▸ Instructions for the task
List each line of the data that holds the word "target".

▸ Given information
● ● ● ●
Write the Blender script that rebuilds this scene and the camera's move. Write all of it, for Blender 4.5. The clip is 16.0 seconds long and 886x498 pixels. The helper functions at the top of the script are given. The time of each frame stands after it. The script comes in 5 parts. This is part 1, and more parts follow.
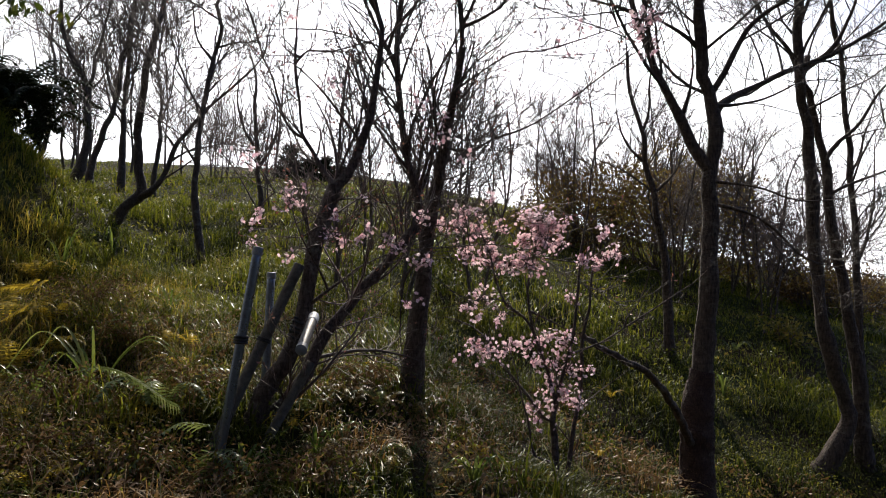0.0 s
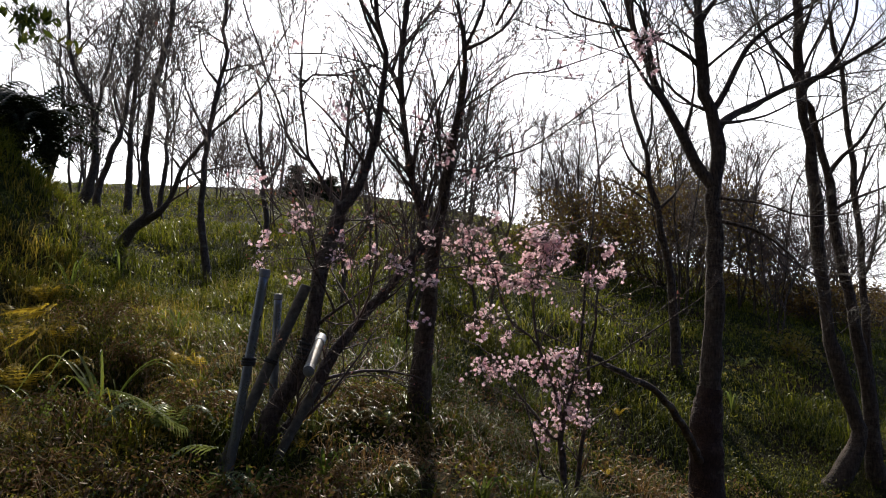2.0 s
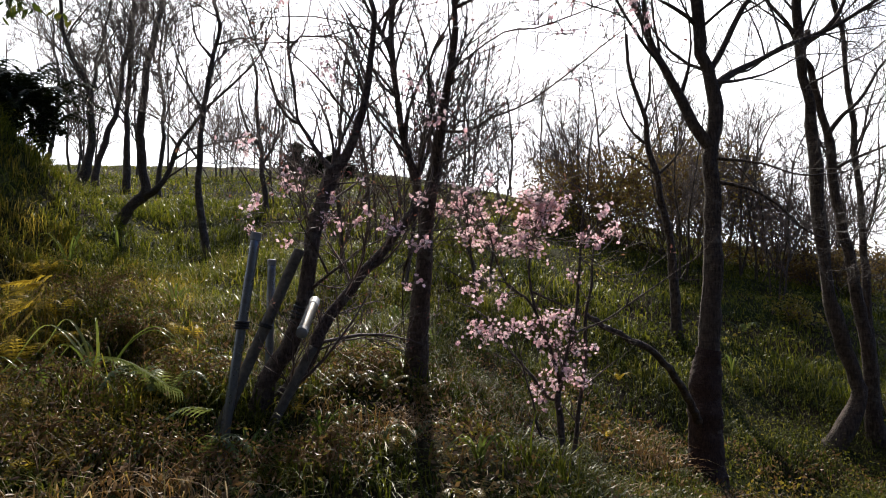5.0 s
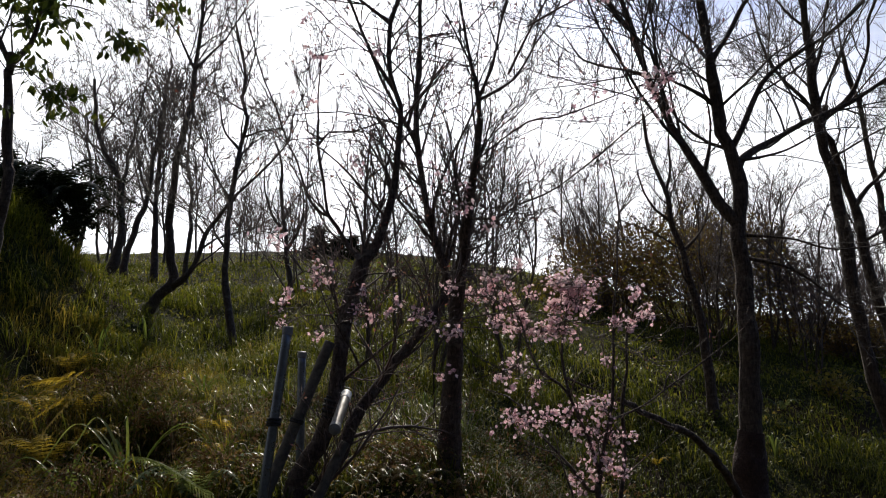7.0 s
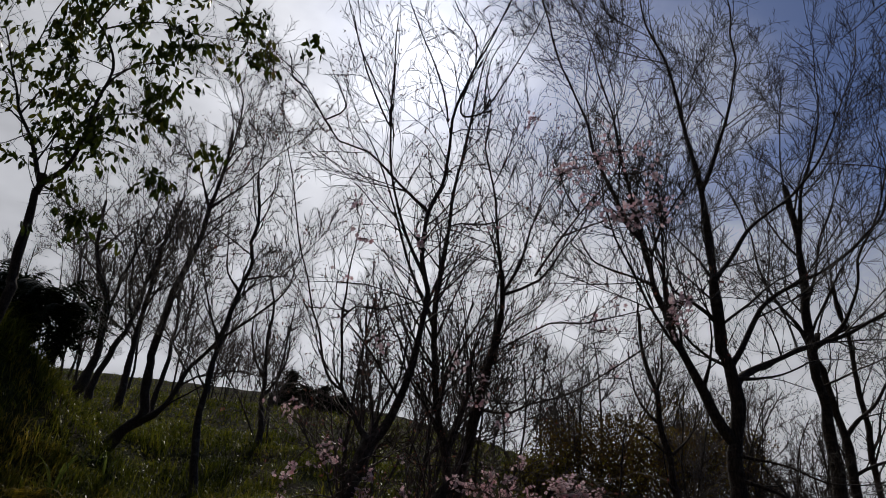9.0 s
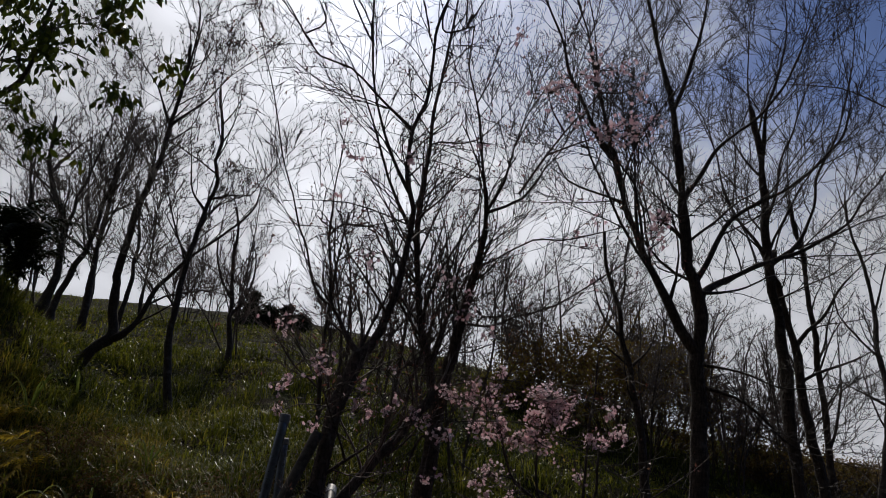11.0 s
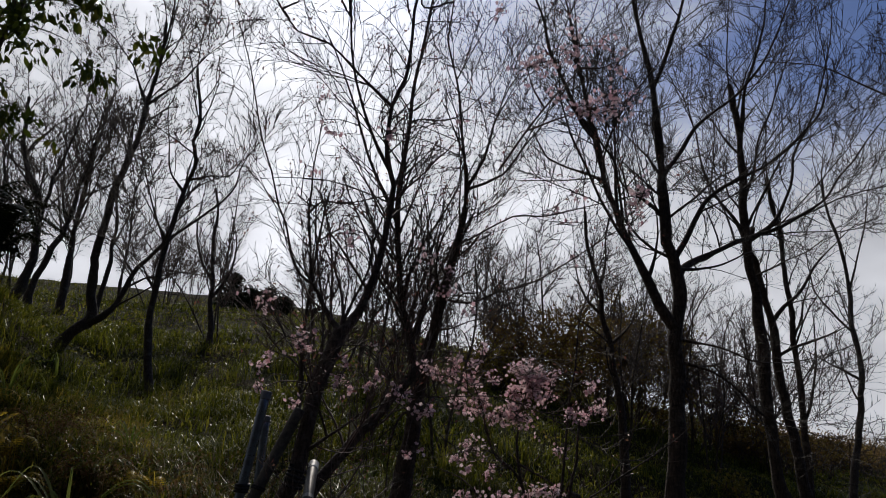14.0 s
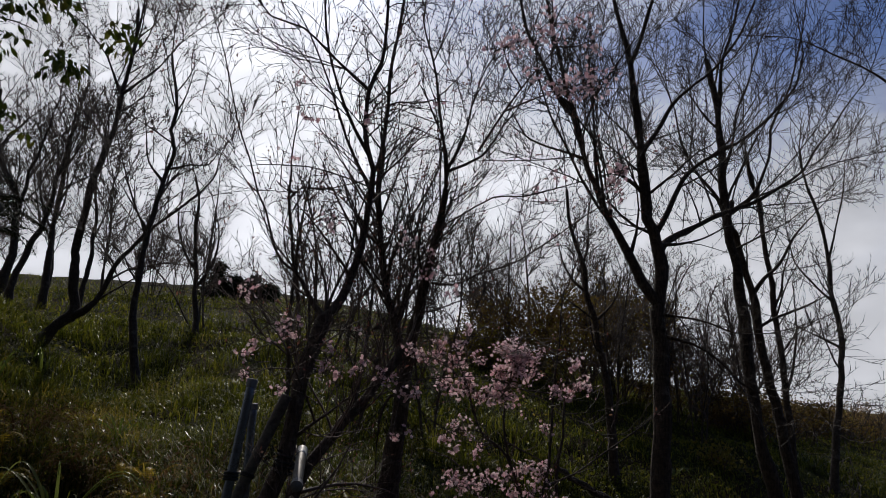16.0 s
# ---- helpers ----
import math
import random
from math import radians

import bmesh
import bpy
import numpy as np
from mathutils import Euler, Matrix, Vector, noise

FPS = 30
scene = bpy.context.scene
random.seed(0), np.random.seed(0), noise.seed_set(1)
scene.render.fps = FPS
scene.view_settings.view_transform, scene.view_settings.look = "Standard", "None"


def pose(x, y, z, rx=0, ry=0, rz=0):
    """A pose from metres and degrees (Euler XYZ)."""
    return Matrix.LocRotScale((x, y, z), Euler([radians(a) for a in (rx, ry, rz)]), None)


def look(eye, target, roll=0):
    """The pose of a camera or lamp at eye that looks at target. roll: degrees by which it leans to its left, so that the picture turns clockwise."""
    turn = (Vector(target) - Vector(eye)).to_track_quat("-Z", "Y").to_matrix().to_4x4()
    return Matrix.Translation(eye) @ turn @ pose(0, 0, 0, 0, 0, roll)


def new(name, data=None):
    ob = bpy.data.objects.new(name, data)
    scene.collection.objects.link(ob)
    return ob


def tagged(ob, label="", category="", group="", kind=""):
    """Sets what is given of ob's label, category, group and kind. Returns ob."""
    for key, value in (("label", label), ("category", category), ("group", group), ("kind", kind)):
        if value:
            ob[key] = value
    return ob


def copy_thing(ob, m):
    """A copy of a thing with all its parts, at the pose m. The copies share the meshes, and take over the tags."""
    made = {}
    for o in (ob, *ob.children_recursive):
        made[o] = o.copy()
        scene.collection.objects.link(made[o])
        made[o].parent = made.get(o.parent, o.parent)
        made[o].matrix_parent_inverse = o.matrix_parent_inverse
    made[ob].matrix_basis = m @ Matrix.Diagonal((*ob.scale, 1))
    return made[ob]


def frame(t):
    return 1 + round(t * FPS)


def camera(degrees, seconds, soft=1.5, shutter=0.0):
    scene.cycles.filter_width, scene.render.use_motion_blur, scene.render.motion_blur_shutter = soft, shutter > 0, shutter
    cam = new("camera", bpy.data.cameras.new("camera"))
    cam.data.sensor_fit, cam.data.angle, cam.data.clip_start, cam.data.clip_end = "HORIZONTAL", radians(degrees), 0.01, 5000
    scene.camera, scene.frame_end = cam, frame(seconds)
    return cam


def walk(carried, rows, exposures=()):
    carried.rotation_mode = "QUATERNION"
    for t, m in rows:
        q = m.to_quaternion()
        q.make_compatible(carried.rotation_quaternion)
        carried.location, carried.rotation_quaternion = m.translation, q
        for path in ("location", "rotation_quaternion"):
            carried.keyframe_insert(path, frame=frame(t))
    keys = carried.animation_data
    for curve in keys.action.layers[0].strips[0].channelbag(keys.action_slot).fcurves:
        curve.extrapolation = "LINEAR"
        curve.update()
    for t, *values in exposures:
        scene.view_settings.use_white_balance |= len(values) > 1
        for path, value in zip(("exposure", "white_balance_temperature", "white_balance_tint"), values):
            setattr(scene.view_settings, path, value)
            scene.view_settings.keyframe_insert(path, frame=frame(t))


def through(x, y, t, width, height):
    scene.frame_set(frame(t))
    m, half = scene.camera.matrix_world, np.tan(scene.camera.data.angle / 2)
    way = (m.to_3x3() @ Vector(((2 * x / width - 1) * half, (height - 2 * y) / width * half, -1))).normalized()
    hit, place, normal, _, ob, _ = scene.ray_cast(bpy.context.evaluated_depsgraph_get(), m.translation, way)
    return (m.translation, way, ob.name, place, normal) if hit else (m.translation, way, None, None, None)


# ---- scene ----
● ● ● ●
▸ Exercise result
def look(eye, target, roll=0):
    """The pose of a camera or lamp at eye that looks at target. roll: degrees by which it leans to its left, so that the picture turns clockwise."""
    turn = (Vector(target) - Vector(eye)).to_track_quat("-Z", "Y").to_matrix().to_4x4()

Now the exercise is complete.